Question

64 small drops of mercury each of radius $r$ and charge $q$ coalesce to form a big drop. The ratio of the surface charge density of each small drop with that of big drop is
(A) 4:1
(B) 1:4
(C) 1:64
(D) 64:1

Answer 1

Hint : The one large drop will have a charge 64 times that of the individual small drops. The volume of the large drop will be equal to the sum of the volume of the individual small drops.

Formula used: In this solution we will be using the following formula;
$\Rightarrow \sigma = \dfrac{q}{A}$ where $\sigma$ is the surface charge density, $q$ is the total charge on the surface, and $A$ is the surface area of the surface.
$\Rightarrow A = 4\pi {r^2}$ where $A$ is the surface area of the sphere and $r$ is its radius.
$\Rightarrow V = \dfrac{4}{3}\pi {r^3}$ where $V$ is the volume of a sphere, $r$ is the radius of the sphere.

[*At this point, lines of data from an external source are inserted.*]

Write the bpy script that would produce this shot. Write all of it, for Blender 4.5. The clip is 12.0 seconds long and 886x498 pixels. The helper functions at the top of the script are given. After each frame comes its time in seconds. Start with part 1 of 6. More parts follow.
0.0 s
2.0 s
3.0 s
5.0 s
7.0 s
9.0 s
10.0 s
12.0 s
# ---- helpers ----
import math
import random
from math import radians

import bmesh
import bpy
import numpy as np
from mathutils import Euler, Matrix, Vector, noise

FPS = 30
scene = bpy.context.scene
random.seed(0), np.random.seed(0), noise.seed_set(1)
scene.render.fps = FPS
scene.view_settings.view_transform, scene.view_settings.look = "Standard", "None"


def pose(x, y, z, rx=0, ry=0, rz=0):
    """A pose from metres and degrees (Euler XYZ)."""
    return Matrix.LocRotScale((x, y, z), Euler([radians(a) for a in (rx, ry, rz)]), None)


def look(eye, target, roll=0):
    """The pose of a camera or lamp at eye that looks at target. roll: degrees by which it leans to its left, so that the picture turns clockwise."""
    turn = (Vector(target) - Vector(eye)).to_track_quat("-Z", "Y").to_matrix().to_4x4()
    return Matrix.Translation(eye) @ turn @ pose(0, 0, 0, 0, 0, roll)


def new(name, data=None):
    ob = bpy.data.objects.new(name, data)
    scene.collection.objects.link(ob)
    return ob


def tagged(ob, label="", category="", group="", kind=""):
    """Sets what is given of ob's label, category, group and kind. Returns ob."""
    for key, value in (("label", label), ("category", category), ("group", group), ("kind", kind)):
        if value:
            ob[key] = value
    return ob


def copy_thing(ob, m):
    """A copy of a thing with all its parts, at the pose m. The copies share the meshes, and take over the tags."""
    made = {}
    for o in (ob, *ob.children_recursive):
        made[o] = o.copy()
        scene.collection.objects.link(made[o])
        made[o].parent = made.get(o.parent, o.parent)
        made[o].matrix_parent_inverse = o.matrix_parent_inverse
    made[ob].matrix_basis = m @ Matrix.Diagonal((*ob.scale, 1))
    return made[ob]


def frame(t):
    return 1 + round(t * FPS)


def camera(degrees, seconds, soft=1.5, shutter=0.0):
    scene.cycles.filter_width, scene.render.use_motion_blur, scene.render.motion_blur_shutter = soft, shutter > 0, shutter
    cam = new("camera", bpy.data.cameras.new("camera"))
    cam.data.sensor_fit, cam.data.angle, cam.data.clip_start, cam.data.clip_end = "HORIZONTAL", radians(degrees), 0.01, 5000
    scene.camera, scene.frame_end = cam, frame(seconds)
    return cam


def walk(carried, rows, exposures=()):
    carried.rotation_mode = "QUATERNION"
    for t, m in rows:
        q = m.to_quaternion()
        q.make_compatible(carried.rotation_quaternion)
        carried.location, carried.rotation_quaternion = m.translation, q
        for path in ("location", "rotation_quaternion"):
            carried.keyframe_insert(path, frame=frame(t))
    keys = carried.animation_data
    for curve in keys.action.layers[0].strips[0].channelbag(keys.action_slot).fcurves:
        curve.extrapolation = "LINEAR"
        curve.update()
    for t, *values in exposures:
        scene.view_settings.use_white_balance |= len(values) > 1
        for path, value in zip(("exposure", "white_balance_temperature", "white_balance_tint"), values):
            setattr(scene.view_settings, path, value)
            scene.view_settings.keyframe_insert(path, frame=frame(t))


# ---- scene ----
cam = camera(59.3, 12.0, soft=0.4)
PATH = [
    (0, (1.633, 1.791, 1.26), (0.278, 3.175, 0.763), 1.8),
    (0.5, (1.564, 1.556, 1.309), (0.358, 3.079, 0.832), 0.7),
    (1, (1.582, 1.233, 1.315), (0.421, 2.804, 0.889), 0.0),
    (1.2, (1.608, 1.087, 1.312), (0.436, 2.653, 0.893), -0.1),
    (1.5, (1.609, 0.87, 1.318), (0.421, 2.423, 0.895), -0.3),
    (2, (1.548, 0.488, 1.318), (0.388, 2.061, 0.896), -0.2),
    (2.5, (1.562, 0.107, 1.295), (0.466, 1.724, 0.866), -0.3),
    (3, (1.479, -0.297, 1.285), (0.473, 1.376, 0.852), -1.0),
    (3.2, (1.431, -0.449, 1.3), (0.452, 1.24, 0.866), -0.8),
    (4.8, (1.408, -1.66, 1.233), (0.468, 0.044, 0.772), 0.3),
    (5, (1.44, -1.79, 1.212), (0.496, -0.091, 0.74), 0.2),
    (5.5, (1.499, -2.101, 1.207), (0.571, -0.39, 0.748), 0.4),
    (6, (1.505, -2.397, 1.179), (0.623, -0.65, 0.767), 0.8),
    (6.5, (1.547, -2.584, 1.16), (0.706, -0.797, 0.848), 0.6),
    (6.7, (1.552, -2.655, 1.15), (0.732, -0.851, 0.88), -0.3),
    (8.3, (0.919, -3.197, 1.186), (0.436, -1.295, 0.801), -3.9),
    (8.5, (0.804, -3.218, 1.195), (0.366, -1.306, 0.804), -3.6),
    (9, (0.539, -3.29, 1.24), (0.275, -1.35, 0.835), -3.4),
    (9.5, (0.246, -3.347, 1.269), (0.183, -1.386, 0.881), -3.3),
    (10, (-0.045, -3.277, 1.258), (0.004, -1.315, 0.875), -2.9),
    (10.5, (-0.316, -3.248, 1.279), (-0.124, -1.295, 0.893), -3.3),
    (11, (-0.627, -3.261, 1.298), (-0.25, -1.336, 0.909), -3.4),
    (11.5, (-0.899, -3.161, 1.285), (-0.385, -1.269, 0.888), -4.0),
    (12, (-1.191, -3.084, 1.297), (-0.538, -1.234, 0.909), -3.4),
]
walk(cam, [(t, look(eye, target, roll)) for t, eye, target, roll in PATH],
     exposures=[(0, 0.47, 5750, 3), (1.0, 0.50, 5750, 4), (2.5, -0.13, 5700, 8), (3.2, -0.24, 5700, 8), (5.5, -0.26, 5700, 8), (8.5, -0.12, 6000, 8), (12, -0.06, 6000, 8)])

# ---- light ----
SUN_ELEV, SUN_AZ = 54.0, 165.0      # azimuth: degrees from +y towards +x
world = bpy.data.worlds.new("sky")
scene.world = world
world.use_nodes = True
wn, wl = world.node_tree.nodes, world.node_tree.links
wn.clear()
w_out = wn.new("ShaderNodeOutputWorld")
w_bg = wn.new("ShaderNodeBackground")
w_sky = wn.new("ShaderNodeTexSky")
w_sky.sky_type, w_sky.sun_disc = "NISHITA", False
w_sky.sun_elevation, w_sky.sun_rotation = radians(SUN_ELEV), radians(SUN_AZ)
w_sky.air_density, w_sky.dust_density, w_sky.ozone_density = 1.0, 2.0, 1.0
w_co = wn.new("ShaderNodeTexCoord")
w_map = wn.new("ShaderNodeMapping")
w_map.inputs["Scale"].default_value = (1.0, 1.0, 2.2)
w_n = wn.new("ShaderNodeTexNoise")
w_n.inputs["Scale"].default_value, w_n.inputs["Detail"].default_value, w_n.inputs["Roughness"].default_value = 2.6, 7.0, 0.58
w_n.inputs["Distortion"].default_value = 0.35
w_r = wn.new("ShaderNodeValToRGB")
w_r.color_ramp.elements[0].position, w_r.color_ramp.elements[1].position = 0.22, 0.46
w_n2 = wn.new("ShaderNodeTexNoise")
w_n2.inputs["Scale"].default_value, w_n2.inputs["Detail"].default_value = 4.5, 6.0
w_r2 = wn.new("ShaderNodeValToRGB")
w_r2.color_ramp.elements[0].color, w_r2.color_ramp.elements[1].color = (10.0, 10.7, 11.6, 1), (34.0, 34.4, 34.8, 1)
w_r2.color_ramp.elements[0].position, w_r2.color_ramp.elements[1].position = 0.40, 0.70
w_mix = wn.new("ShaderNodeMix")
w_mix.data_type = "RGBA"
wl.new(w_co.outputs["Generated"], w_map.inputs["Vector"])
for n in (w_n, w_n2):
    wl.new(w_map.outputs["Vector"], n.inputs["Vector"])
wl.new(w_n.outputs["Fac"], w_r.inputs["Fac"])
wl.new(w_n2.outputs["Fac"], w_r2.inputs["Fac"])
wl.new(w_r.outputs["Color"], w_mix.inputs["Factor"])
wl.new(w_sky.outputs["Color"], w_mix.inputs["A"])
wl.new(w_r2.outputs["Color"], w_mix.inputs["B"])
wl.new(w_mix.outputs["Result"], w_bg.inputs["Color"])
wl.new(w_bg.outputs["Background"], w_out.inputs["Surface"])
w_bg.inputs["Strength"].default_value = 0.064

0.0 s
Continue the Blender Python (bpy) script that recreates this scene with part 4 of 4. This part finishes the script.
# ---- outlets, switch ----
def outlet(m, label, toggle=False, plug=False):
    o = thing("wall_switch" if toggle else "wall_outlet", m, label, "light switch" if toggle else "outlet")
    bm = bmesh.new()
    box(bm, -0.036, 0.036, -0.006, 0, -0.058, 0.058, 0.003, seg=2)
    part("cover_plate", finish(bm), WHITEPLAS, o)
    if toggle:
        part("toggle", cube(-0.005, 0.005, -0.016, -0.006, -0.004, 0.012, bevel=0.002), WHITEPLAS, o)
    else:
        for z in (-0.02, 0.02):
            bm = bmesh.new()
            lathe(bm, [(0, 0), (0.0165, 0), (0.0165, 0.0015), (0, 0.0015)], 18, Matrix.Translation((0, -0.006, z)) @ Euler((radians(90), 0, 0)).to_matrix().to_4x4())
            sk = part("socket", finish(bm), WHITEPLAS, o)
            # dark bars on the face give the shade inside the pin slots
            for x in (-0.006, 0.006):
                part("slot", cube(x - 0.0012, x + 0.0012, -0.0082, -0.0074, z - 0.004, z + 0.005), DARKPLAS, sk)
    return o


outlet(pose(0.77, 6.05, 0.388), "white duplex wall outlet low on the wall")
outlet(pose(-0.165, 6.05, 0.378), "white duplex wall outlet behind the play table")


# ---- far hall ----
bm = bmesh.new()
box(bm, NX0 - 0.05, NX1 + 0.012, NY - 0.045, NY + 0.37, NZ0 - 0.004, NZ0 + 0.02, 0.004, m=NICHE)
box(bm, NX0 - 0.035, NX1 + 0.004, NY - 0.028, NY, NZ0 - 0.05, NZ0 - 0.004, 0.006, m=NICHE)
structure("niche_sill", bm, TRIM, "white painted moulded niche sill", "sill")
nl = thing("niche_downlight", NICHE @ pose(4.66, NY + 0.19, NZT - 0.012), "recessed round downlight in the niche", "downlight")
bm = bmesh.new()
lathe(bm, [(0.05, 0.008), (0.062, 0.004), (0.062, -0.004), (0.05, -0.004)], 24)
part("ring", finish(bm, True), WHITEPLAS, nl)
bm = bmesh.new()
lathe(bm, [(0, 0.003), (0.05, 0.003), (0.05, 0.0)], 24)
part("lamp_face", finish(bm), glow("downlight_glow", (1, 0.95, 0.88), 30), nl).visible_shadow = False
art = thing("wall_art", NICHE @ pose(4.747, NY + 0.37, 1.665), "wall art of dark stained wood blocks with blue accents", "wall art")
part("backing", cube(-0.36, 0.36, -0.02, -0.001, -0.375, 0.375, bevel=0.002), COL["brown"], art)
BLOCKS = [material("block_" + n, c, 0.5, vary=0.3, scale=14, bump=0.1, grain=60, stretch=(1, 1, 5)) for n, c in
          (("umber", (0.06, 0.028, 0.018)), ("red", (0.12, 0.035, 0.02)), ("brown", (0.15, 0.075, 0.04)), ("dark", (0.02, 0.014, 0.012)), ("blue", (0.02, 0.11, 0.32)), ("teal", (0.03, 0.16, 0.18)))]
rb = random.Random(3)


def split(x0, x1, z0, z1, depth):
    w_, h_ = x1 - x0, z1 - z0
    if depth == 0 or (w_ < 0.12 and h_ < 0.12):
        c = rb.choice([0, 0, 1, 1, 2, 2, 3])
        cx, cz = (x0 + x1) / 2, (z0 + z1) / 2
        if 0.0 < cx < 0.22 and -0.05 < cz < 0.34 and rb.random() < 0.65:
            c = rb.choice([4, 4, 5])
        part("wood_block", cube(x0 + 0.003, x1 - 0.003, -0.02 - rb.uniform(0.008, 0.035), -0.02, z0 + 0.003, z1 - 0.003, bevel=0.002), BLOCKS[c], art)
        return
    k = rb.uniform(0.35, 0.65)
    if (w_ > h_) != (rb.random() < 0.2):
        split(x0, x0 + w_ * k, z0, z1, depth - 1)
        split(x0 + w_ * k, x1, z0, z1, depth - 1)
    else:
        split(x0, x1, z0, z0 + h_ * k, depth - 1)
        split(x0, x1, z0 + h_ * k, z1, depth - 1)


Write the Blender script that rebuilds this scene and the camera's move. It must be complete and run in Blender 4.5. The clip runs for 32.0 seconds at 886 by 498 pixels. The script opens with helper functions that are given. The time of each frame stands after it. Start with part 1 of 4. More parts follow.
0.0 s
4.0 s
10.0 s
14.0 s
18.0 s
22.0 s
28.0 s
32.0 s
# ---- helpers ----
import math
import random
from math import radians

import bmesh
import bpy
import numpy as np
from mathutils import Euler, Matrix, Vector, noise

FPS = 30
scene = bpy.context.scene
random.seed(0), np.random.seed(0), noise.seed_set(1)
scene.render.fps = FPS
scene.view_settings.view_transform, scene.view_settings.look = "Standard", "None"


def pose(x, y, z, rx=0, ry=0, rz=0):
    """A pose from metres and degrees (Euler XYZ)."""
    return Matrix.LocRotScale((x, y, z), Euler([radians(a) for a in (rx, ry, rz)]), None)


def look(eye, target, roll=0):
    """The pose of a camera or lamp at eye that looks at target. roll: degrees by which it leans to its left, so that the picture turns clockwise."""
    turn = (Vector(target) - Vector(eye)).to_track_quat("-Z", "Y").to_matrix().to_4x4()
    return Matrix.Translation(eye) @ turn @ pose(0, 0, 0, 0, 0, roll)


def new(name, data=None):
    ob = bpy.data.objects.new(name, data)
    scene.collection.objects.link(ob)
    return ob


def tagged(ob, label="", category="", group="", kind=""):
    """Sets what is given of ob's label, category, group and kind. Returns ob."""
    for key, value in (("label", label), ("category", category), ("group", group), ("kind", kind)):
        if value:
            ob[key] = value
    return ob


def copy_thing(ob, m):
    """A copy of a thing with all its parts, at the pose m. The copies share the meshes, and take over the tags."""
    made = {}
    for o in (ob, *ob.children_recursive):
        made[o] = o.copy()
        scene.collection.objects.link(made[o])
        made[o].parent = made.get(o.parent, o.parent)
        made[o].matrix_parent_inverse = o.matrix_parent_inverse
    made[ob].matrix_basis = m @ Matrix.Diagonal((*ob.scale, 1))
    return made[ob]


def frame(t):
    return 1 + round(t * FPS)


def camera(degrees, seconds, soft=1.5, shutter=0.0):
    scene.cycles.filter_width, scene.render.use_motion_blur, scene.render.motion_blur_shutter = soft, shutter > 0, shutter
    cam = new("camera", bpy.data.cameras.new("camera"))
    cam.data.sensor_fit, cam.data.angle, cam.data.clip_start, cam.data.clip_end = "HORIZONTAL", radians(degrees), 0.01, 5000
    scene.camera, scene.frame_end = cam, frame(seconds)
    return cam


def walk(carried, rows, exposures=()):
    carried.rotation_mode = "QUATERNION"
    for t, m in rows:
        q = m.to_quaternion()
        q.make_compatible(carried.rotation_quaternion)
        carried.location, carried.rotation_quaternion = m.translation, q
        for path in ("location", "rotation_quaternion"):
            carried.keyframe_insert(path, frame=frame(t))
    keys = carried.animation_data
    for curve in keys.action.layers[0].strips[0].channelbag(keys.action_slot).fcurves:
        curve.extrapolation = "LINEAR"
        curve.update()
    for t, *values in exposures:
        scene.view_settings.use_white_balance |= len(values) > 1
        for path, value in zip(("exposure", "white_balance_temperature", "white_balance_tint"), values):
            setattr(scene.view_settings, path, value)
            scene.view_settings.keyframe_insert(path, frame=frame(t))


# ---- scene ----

Complete step by step answer
One of the 64 small drops has a surface area of $A = 4\pi {r^2}$ $r$ is its radius. Now these small drops coalesce into a large drop, the total volume hence must be the same as in
$V = 64 \times \dfrac{4}{3}\pi {r^3} = \dfrac{4}{3}\pi {R^3}$ , where $R$ must be the radius of the larger sphere. $\dfrac{4}{3}\pi {r^3}$ is the volume of one small drop. Hence,
$64{r^3} = {R^3}$
$\Rightarrow R = \sqrt[3]{{64{r^3}}} = 4r$
Also, the total charge on the larger drop is the sum of the charge on the individual drop, hence
$\Rightarrow Q = 64q$ where $Q$ is the charge on the larger drop and $q$ is the charge on the smaller drop.
Hence, the surface densities of the two surfaces are
$\Rightarrow {\sigma _s} = \dfrac{q}{{4\pi {r^2}}}$ ( for small surface) and ${\sigma _l} = \dfrac{{64q}}{{4\pi {R^2}}}$ ( for large surface)
Hence, the ratio of small drop to large drop is
$\Rightarrow \dfrac{{{\sigma _s}}}{{{\sigma _l}}} = \dfrac{q}{{4\pi {r^2}}} \div \dfrac{{64q}}{{4\pi {R^2}}} = \dfrac{q}{{4\pi {r^2}}} \times \dfrac{{4\pi {{\left( {4r} \right)}^2}}}{{64q}}$
By elimination and reduction, we have
$\Rightarrow \dfrac{{{\sigma _s}}}{{{\sigma _l}}} = \dfrac{1}{4}$ hence,
$\Rightarrow {\sigma _s}:{\sigma _l} = 1:4$
Thus, the correct option is B.

Note
In actuality, the surface of the large drop will become a little larger than as predicted hence reducing the surface charge density than as predicted. This is because as the many charges surface density of the charge increases, the forces on each other will increase repelling each other away and thus increasing the surface area of the drop. This stops when the surface tension of the drop becomes equal to the repulsive force.